On Thu, Oct 19, 2017 at 08:21:56PM +0000, Bart Van Assche wrote:
> In case it wouldn't be clear, your work and the work of others on lockdep
> and preempt-rt is highly appreciated. Sorry that I missed the discussion
> about the cross-release functionality when it went upstream. I have several
> questions about that functionality:
> * How many lock inversion problems have been found so far thanks to the
>   cross-release checking? How many false positives have the cross-release
>   checks triggered so far? Does the number of real issues that has been
>   found outweigh the effort spent on suppressing false positives?
> * What alternatives have been considered other than enabling cross-release
>   checking for all locking objects that support releasing from the context
>   of another task than the context from which the lock was obtained? Has it
>   e.g. been considered to introduce two versions of the lock objects that
>   support cross-releases - one version for which lock inversion checking is
>   always enabled and another version for which lock inversion checking is
>   always disabled?
> * How much review has the Documentation/locking/crossrelease.txt received
>   before it went upstream?
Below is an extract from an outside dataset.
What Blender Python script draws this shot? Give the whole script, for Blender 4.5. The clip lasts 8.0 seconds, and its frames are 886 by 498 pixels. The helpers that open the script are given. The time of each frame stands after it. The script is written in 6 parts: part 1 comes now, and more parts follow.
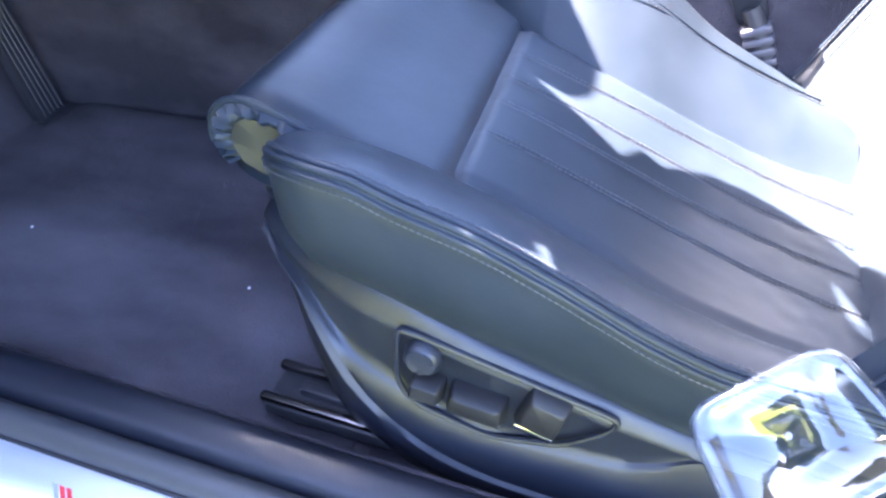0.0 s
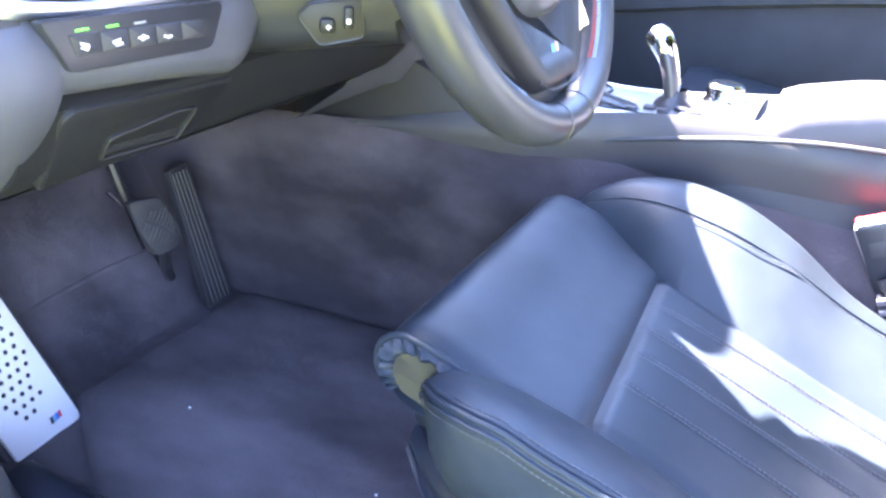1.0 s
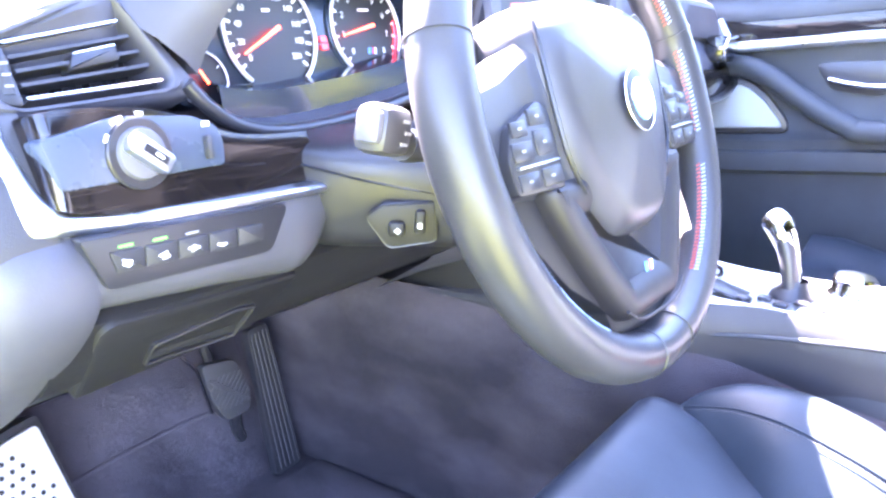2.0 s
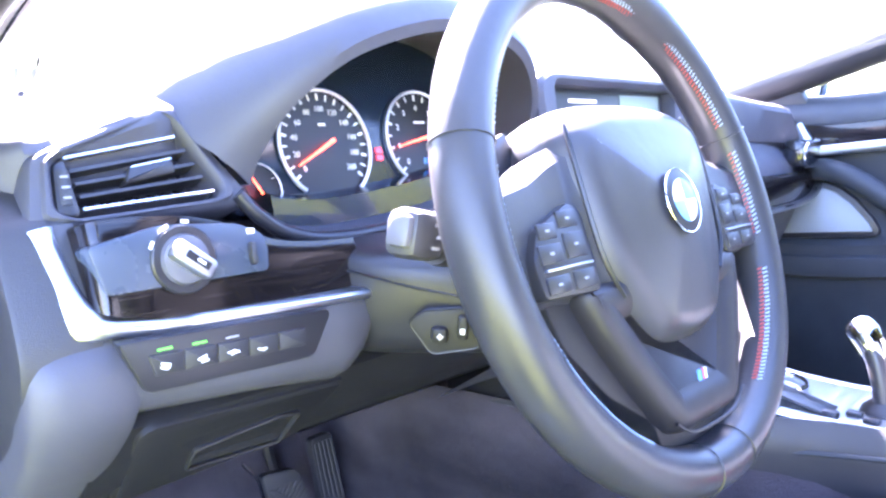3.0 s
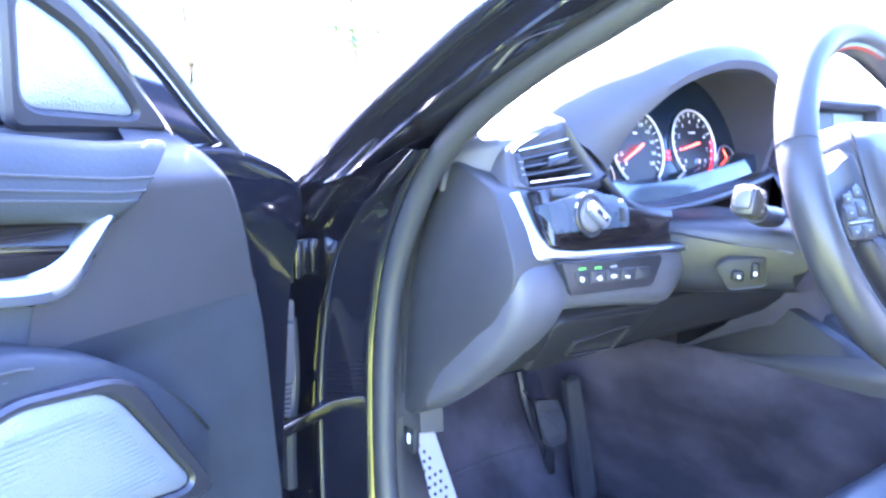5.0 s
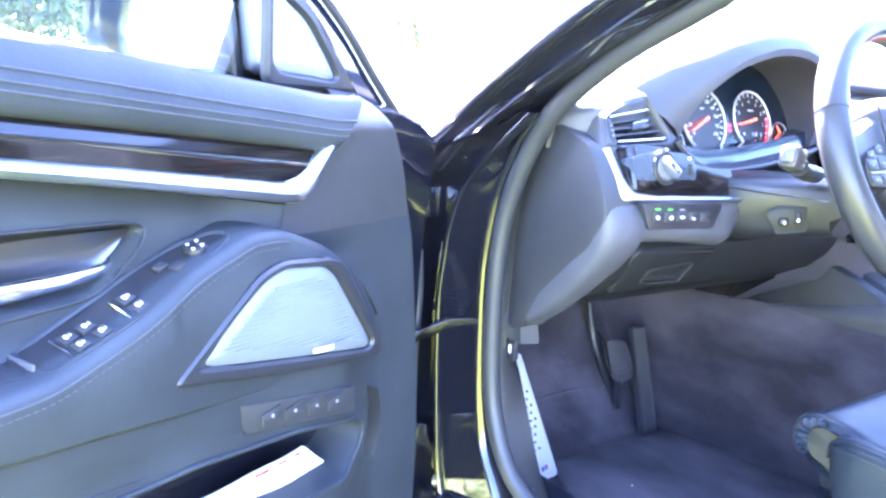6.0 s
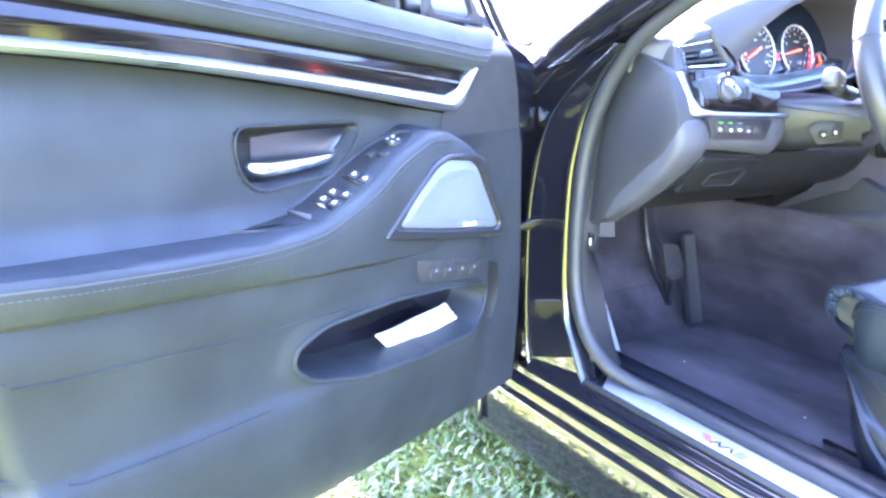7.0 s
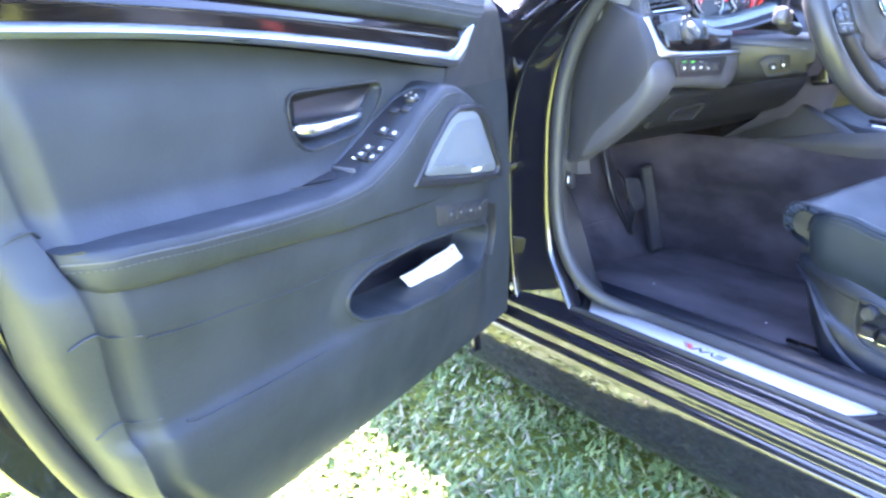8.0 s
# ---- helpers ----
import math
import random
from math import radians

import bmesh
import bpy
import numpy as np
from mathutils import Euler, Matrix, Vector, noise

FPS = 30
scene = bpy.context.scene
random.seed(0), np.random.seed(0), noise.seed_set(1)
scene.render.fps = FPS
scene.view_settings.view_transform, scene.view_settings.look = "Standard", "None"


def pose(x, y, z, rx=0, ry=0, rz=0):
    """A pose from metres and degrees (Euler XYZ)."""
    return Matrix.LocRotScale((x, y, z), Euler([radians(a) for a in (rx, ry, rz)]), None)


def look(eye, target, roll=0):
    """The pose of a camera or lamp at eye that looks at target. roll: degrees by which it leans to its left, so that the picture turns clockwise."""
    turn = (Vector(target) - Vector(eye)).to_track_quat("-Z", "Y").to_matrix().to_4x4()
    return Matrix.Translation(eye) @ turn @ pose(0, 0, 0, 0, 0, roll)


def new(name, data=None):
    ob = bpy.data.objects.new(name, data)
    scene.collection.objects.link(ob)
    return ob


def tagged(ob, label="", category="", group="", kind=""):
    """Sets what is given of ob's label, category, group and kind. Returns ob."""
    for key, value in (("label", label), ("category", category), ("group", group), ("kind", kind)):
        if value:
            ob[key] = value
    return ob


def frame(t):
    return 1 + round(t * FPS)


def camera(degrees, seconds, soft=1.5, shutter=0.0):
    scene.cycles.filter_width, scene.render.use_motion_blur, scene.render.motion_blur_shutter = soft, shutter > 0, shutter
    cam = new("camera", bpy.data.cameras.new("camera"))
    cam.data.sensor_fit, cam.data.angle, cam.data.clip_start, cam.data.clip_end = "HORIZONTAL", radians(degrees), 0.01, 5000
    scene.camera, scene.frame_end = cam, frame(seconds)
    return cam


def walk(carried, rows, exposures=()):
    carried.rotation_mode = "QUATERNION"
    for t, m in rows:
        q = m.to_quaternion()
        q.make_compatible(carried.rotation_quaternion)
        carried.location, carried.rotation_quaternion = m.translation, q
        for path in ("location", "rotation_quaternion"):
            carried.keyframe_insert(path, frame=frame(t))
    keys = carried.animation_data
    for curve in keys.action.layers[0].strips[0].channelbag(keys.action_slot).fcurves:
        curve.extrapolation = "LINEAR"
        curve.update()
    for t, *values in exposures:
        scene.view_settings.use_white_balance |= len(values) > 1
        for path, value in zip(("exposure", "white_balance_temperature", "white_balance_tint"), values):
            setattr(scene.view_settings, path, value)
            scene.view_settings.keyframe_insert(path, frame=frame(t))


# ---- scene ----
cam = camera(59.58, 8.0, soft=2.6)
PATH = [
    (0, (-0.5717, -0.2600, 0.9163), (0.1700, -0.0472, 0.2803), 3.32),
    (0.5, (-0.6050, -0.2487, 0.9563), (0.1798, 0.0515, 0.4142), 3.83),
    (1, (-0.6029, -0.2331, 0.9856), (0.1988, 0.1611, 0.5362), 3.98),
    (1.5, (-0.5637, -0.2217, 1.0079), (0.2256, 0.2478, 0.6121), 4.21),
    (2, (-0.5059, -0.2045, 1.0337), (0.2666, 0.3434, 0.7127), 3.81),
    (2.2, (-0.4934, -0.2106, 1.0286), (0.2694, 0.3752, 0.7547), 3.04),
    (3.3, (-0.4776, -0.2300, 1.0300), (0.2235, 0.4587, 0.8455), 1.27),
    (3.5, (-0.5027, -0.2264, 1.0293), (0.1801, 0.4801, 0.8429), 0.79),
    (4, (-0.5882, -0.2219, 1.0315), (0.0630, 0.5167, 0.8567), 0.04),
    (4.5, (-0.7284, -0.2439, 1.0291), (-0.0964, 0.5121, 0.8589), 0.68),
    (4.7, (-0.7824, -0.2640, 1.0297), (-0.1553, 0.4952, 0.8554), 1.43),
    (5.8, (-0.9960, -0.4182, 0.9964), (-0.4208, 0.3784, 0.8106), 3.67),
    (6, (-1.0477, -0.4498, 0.9913), (-0.4873, 0.3573, 0.8057), 3.32),
    (6.5, (-1.1625, -0.5177, 0.9835), (-0.6443, 0.3096, 0.7665), 2.32),
    (7, (-1.2995, -0.5929, 0.9742), (-0.7679, 0.2134, 0.7147), 3.10),
    (7.5, (-1.4010, -0.6186, 0.9723), (-0.8650, 0.1761, 0.6875), 1.72),
    (8, (-1.4519, -0.6030, 0.9869), (-0.8557, 0.1349, 0.6706), 0.33),
]
walk(cam, [(t, look(eye, target, roll)) for t, eye, target, roll in PATH], [(0.0, 5.9, 6000, 28.0), (1.0, 6.28, 6050, 29.0), (1.5, 6.6, 6150, 32.0), (2.0, 6.82, 6100, 36.0), (3.5, 5.87, 5450, 37.0), (4.5, 6.1, 5050, 36.0), (5.8, 6.45, 5350, 34.0), (6.5, 6.5, 5650, 33.0), (7.5, 6.3, 5700, 30.0), (8.0, 5.88, 5720, 29.0)])

# ---- light: a high clear sky and a sun ahead of the car, a little to its right ----
SUN = Vector((0.29, 1.0, 1.025)).normalized()
sun_data = bpy.data.lights.new("sun", "SUN")
sun_data.energy, sun_data.angle, sun_data.color = 5.0, radians(0.55), (1.0, 0.93, 0.79)
sun = new("sun", sun_data)
sun.matrix_basis = look(SUN * 30, (0, 0, 0))
world = bpy.data.worlds.new("sky")
scene.world = world
world.use_nodes = True
_sky = world.node_tree.nodes.new("ShaderNodeTexSky")
_sky.sky_type, _sky.sun_disc = "NISHITA", False
_sky.sun_elevation, _sky.sun_rotation = math.asin(SUN.z), math.atan2(SUN.x, SUN.y)
_sky.air_density, _sky.dust_density, _sky.ozone_density = 1.0, 1.2, 1.5
_bg = world.node_tree.nodes["Background"]
_bg.inputs["Strength"].default_value = 0.06
world.node_tree.links.new(_sky.outputs["Color"], _bg.inputs["Color"])

# ---- materials ----
def material(name, color, rough=0.5, metal=0.0, coat=0.0, spec=0.5):
    m = bpy.data.materials.new(name)
    m.use_nodes = True
    b = m.node_tree.nodes["Principled BSDF"]
    b.inputs["Base Color"].default_value = (*color, 1)
    b.inputs["Roughness"].default_value = rough
    b.inputs["Metallic"].default_value = metal
    b.inputs["Coat Weight"].default_value = coat
    b.inputs["Coat Roughness"].default_value = 0.04
    b.inputs["Specular IOR Level"].default_value = spec
    return m


def node(m, kind, **inputs):
    n = m.node_tree.nodes.new(kind)
    for key, value in inputs.items():
        n.inputs[key.replace("_", " ")].default_value = value
    return n


def link(m, a, b):
    m.node_tree.links.new(a, b)


def bsdf(m):
    return m.node_tree.nodes["Principled BSDF"]


def coords(m, scale=(1, 1, 1)):
    c = m.node_tree.nodes.new("ShaderNodeTexCoord")
    mp = m.node_tree.nodes.new("ShaderNodeMapping")
    mp.inputs["Scale"].default_value = scale
    link(m, c.outputs["Object"], mp.inputs["Vector"])
    return mp.outputs["Vector"]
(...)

At least to me that document seems much harder
>   to read than other kernel documentation due to weird use of the English
>   grammar.

While interesting, I think this list of questions misses an important one:

 * How many bugs is this going to catch in the future?

For example, the page lock is not annotatable with lockdep -- we return
to userspace with it held, for heaven's sake!  So it is quite easy for
someone not familiar with the MM locking hierarchy to inadvertently
introduce an ABBA deadlock against the page lock.  (ie me.  I did that.)
Right now, that has to be caught by a human reviewer; if cross-release
checking can catch that, then it's worth having.